Requirements for a Class Action – Certifying a Class
The requirements for a plaintiff to bring a class action against a defendant are as follows:
• Certify the Class – The primary hurdle for the plaintiff is to “certify” all potential plaintiffs as a class. To certify a class, the plaintiff(s) must present evidence of the following:
⁃ Numerosity – The class is so numerous that joinder of class members in a trial outside of a class action is impracticable;
⁃ Commonality – There must be questions of law or fact common to the class;
⁃ Typicality – The claims (harms suffered) or defenses of the class representatives are typical of those of the class;
⁃ Adequacy – The class representatives will fairly and adequately protect the interests of the class; and
⁃ Any of the following:
⁃ Risk of Inconsistency – Hearing separate actions risks either inconsistent adjudications and standards or any one action would be dispositive of cases by other parties;
⁃ Defendant’s Obstinance – The defendant fails to act on any grounds or causes of actions by the defendants, or
⁃ Note: Denying the class does not give rise to immediate appeal. The case must be tried to a result first. This procedural requirement places a significant hurdle in the way of individuals trying to get certified as a class.

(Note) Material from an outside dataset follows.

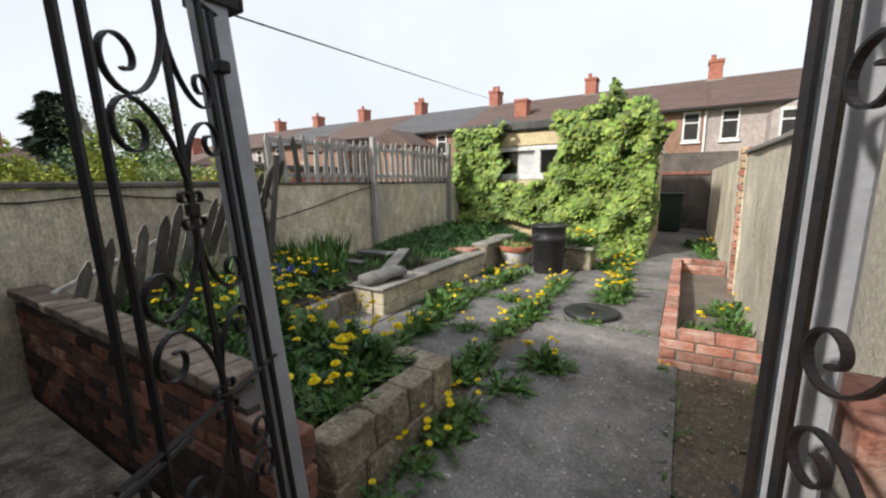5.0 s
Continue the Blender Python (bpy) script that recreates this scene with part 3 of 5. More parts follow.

⁃ Discussion: In recent years, Wal-Mart was the subject of a class action lawsuit for gender discrimination in hiring, promotion, and salary. The court denied class status to the plaintiff on the grounds that all plaintiffs did not suffer the same type of harm. Gender discrimination in hiring is not sufficiently similar to discrimination in promotion and salary so that the plaintiffs are representative of all class members. Do you believe that the requirement that each plaintiff be representative of all class members should be construed more strictly or loosely?